[ What Connection Needs]
First, let's break down a few things that a deep human connection typically needs in any context, and see how a home can support them:
Shared presence: This means being truly there with each other, not half-distracted. A connected home fosters moments where people are in the same place at the same time, paying attention to each other. That could be shared meals, game nights, or simply chatting in the kitchen. To enable shared presence, the environment should have spots where people naturally gather and interact (a comfy sofa arrangement, a kitchen island with stools). It also helps if the home's routines carve out communal time (like always sitting down for 10 minutes in the morning together, or tea time at 5 pm).
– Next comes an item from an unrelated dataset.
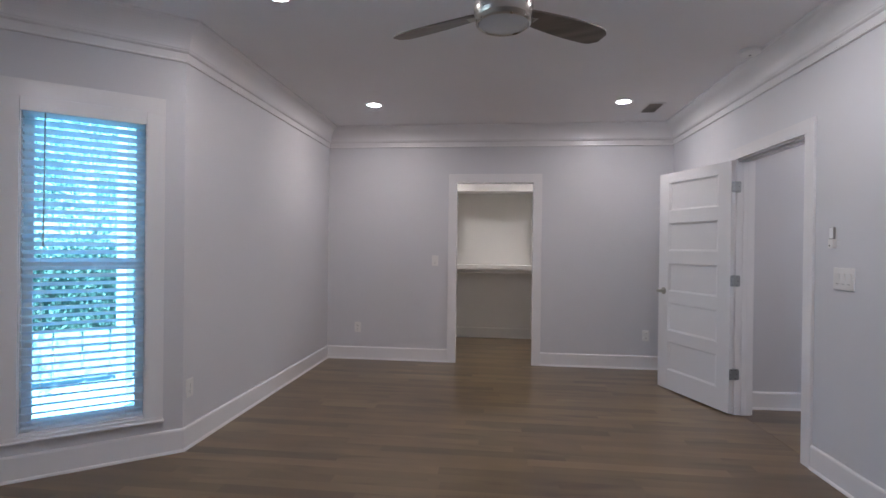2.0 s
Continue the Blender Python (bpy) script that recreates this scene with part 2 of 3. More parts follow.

Emotional safety: People open up when they feel safe from judgment or immediate interruption. Design-wise, a cosy private corner for heart-to-heart talks (like two chairs in a quiet part of the living room) can be great. But emotional safety is also about culture at home: gentle lighting and a calm atmosphere can encourage softer voices and kinder words. For example, yelling is less likely in a dimmed, calm room at night than under bright, glaring lights — mood affects behaviour.
Comfortable seating and eye-level engagement: If you want people to talk and connect, arrange seating where they naturally face each other at eye level, rather than all facing a TV or some people standing while others sit (which creates hierarchy/discomfort). A round dining table is great for this reason (everyone sees everyone). Floor cushions around a coffee table can equalise heights and feel casual. The more physically at ease and equal everyone feels, the more they can focus on connecting.
No judgment, no rush, no constant interruption: Some of this is about ground rules (like not judging or cutting people off), but the home can help by minimising interruptions: for example, put phones away during family time (maybe keep a charging station at the entry or in another room during dinner). Also, design with sight lines: if a conversation nook is right by a high-traffic hallway, you'll be interrupted often by people walking through. If possible, locate "connection zones" slightly off the main traffic flow. And for no rush, incorporate clocks less intrusively or have a ritual that "after 7 pm, we don't talk about tomorrow's tasks," permitting us to linger in the present.